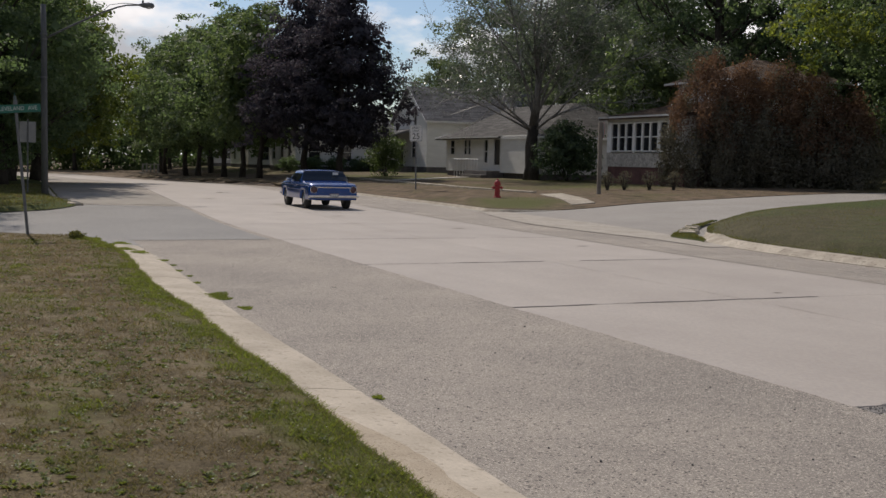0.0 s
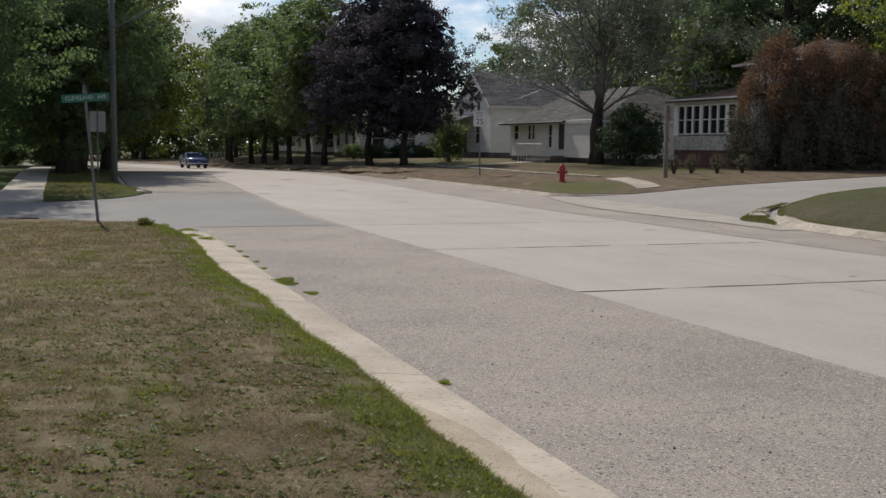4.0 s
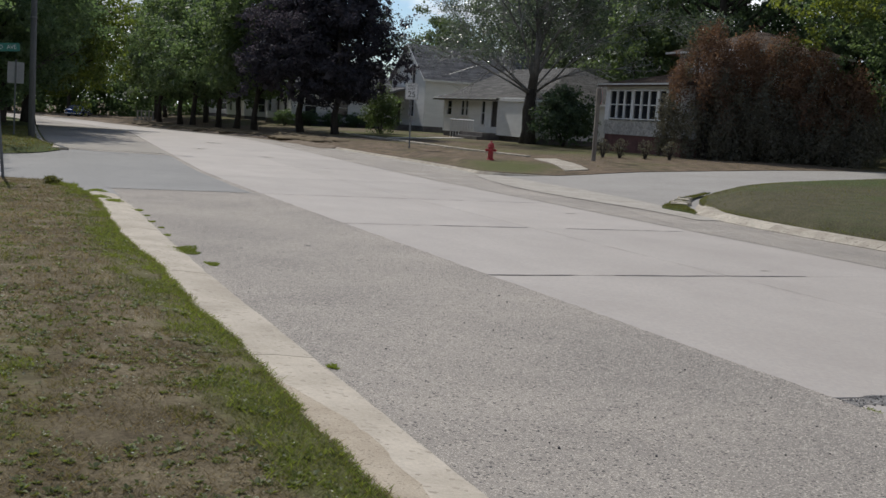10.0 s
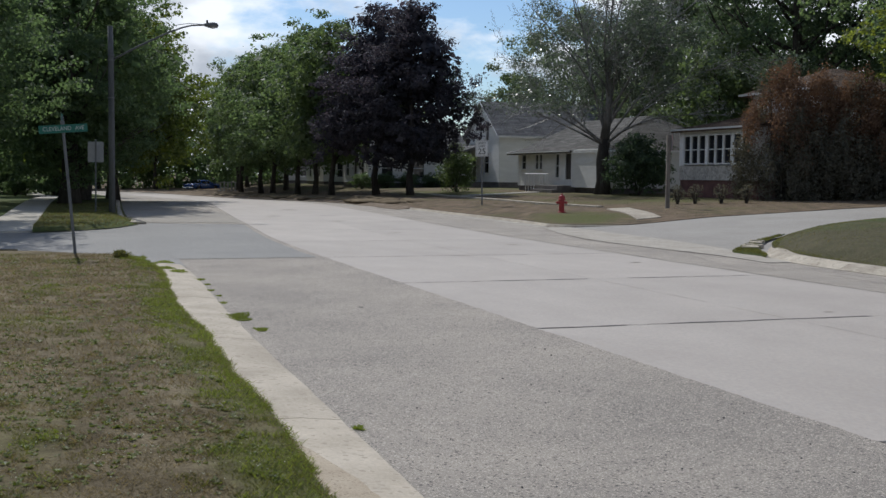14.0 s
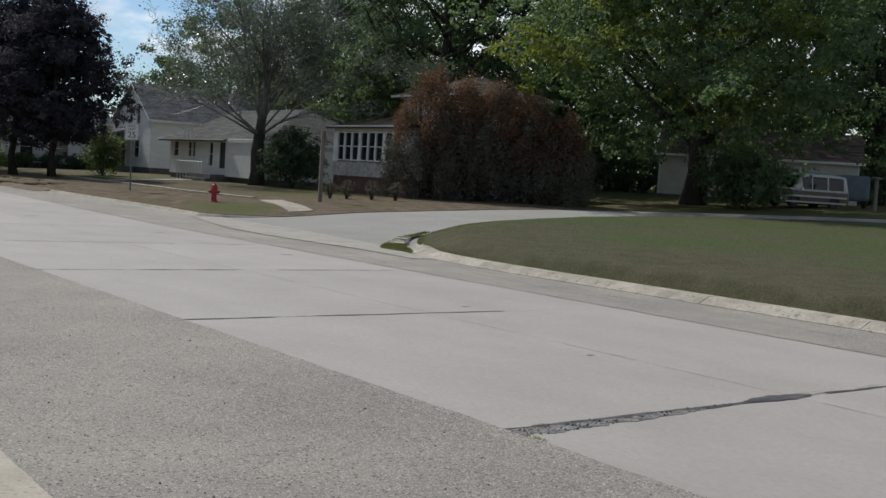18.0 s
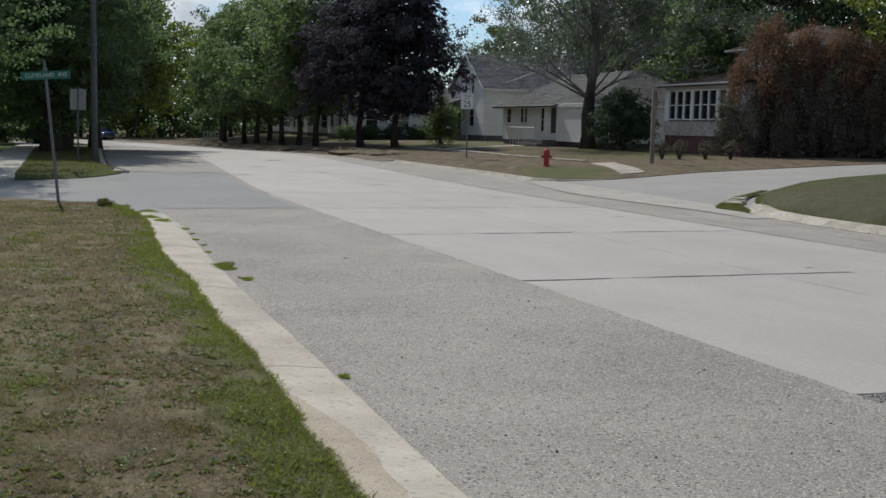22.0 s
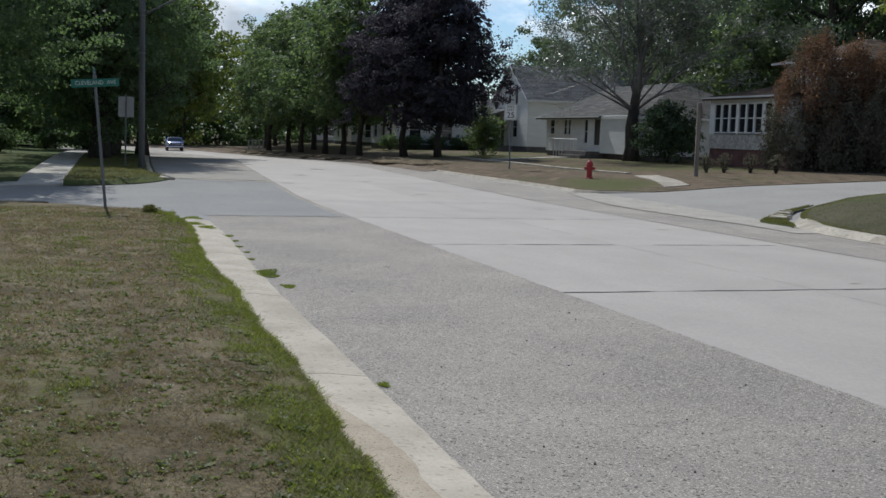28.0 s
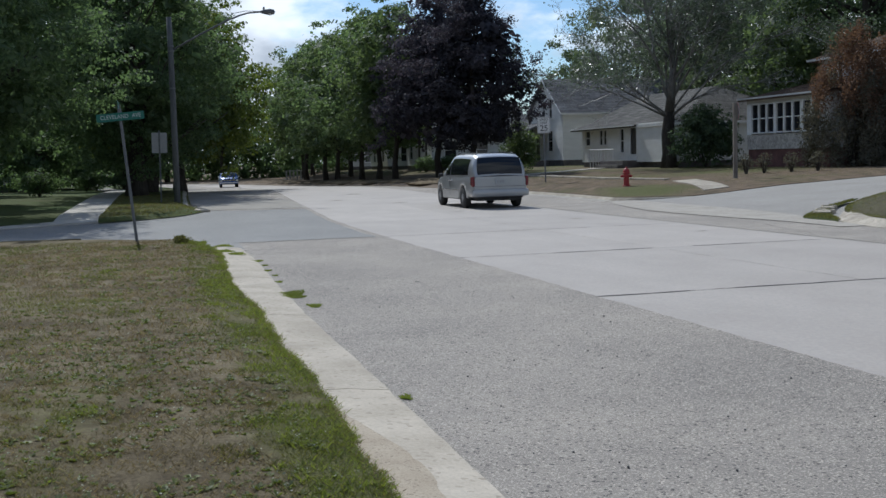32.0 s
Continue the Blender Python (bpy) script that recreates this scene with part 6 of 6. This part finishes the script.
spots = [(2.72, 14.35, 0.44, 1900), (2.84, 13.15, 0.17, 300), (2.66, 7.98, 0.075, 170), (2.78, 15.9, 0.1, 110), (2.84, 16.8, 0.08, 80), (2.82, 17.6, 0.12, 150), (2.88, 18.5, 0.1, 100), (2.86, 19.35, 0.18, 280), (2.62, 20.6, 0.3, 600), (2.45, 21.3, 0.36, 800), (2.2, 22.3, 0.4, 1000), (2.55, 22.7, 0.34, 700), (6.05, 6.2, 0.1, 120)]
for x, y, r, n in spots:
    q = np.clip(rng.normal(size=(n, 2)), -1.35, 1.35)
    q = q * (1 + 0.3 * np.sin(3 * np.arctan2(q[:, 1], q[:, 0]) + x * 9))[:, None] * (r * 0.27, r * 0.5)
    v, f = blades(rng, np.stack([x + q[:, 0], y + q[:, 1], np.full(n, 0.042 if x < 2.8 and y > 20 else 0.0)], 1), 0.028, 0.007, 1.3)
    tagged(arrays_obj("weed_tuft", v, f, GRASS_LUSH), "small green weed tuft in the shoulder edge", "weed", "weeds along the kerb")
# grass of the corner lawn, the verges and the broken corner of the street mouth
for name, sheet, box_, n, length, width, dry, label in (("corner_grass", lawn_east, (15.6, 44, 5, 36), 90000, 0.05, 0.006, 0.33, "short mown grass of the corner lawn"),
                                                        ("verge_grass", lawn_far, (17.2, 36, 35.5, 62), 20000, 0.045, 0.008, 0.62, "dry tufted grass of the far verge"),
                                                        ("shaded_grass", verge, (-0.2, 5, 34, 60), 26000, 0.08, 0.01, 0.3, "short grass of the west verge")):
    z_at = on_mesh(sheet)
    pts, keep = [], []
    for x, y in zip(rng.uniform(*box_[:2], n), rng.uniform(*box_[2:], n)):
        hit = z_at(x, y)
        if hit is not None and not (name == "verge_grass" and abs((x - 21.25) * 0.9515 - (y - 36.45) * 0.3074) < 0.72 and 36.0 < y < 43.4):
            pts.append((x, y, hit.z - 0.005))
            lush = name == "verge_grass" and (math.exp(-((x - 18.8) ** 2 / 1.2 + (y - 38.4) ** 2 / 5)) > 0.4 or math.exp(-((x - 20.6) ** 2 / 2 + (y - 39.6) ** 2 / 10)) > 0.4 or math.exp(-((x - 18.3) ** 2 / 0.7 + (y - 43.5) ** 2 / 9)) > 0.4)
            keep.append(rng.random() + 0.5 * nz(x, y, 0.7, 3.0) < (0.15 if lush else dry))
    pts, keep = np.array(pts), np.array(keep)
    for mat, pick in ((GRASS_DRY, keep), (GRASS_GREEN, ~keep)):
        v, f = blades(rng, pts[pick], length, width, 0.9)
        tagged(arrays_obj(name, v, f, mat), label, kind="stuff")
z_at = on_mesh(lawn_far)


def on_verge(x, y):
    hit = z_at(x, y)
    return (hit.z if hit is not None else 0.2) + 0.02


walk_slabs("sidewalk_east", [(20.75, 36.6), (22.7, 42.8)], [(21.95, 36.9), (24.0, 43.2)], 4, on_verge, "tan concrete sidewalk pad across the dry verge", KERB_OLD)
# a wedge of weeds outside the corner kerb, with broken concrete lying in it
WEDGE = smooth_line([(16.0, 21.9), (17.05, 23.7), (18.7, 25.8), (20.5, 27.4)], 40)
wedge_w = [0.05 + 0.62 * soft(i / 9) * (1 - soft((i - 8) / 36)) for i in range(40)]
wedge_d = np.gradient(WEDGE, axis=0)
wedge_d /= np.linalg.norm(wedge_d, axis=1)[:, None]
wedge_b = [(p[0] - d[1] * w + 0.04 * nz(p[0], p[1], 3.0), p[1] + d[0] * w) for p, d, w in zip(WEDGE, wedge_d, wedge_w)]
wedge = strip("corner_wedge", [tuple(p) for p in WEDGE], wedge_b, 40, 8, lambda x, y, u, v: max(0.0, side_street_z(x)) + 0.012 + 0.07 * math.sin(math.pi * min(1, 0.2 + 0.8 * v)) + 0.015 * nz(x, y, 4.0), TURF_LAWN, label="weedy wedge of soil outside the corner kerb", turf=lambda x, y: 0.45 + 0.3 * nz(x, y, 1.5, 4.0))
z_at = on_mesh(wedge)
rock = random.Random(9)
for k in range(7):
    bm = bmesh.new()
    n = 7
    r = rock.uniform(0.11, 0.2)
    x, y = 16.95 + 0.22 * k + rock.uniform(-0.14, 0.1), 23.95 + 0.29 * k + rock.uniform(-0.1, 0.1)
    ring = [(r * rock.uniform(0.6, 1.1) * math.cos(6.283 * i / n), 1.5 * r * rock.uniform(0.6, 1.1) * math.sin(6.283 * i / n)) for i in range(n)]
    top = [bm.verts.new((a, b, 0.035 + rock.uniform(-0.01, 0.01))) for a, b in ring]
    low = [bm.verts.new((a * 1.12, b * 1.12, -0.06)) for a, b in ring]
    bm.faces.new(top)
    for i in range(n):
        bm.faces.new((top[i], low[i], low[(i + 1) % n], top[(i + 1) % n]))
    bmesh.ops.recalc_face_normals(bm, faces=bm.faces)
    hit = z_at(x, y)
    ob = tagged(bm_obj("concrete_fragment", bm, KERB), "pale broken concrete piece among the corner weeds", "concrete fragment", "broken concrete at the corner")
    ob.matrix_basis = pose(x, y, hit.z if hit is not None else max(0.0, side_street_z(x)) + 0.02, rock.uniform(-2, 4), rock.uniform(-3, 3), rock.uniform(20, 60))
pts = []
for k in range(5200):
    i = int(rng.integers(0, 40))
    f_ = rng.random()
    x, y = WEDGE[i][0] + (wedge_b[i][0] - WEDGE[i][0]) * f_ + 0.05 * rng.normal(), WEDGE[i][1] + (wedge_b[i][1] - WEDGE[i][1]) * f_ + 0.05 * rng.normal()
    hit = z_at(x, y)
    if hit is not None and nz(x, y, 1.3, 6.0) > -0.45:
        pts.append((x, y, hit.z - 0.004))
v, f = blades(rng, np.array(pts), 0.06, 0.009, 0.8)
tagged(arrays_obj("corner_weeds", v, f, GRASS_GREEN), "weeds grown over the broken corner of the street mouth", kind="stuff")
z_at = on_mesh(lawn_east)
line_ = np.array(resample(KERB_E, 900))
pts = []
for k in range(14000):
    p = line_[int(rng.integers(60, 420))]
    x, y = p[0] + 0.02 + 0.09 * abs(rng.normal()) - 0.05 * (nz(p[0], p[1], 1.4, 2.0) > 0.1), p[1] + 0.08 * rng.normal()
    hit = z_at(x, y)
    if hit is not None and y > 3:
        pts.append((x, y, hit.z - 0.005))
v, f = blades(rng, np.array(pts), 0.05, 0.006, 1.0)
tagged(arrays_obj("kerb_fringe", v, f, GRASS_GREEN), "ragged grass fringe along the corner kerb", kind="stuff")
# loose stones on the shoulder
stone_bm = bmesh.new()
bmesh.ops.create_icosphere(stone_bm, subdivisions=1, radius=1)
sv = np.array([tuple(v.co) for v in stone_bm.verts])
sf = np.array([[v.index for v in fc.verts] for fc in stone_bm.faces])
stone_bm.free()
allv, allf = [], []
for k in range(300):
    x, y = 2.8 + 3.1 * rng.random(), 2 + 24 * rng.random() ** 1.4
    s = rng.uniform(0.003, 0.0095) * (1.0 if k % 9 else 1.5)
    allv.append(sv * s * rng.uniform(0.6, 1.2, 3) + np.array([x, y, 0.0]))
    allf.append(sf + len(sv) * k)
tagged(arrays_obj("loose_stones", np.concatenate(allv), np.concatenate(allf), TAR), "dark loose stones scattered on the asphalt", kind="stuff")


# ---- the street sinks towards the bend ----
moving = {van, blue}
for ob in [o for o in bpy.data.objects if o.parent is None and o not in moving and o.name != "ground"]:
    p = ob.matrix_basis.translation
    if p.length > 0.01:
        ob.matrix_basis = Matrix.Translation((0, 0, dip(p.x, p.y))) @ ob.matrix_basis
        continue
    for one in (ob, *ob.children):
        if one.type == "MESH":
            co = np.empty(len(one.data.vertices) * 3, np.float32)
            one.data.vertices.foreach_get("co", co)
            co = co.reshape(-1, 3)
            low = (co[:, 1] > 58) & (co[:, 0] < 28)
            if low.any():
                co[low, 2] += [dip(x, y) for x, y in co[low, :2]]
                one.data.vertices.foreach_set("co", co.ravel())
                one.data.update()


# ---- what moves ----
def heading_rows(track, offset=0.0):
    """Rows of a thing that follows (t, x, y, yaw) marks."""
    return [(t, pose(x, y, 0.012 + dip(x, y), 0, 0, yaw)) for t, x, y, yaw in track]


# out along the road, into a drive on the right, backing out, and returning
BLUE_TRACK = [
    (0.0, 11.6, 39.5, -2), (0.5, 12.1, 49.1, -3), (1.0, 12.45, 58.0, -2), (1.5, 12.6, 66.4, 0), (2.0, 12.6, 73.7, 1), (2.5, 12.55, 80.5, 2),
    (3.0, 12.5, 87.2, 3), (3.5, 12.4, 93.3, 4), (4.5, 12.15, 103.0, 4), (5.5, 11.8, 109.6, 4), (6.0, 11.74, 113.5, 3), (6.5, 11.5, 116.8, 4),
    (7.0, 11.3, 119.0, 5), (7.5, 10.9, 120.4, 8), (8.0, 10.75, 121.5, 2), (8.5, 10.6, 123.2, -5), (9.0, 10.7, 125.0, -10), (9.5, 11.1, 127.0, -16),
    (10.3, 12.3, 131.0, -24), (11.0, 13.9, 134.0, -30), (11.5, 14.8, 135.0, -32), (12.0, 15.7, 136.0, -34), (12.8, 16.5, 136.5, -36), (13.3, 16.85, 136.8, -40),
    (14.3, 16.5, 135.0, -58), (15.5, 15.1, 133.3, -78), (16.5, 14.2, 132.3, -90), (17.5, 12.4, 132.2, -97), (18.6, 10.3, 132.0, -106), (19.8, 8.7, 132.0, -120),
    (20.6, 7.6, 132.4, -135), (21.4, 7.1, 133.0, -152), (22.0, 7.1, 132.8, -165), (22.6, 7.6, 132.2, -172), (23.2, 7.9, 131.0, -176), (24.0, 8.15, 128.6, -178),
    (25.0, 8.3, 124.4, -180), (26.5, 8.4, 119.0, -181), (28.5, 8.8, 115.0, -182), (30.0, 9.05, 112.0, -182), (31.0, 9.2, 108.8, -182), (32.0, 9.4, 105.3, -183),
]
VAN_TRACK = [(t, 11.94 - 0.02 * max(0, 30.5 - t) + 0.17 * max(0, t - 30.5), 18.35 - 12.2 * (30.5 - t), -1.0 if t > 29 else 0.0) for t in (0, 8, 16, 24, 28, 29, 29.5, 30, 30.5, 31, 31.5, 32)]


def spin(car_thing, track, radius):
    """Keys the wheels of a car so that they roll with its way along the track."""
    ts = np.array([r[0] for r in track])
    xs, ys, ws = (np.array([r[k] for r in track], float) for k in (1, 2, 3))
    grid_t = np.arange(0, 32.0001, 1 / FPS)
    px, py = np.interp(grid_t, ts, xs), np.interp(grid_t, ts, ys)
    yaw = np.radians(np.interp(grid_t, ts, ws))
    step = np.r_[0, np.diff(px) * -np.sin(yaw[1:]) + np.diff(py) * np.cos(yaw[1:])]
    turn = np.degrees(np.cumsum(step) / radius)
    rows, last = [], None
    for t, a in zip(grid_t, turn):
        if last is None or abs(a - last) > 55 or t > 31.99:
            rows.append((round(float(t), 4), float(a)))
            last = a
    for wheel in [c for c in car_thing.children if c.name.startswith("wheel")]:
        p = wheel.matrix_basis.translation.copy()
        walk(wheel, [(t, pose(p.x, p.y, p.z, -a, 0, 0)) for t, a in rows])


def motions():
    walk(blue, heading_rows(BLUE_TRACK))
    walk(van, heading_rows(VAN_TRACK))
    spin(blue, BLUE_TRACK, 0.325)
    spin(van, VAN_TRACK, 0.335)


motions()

DIRECTIONS: Find each line holding the word "that" and copy it.

WRITTEN SOLUTION:
Continue the Blender Python (bpy) script that recreates this scene with part 6 of 6. This part finishes the script.
    """Rows of a thing that follows (t, x, y, yaw) marks."""
    """Keys the wheels of a car so that they roll with its way along the track."""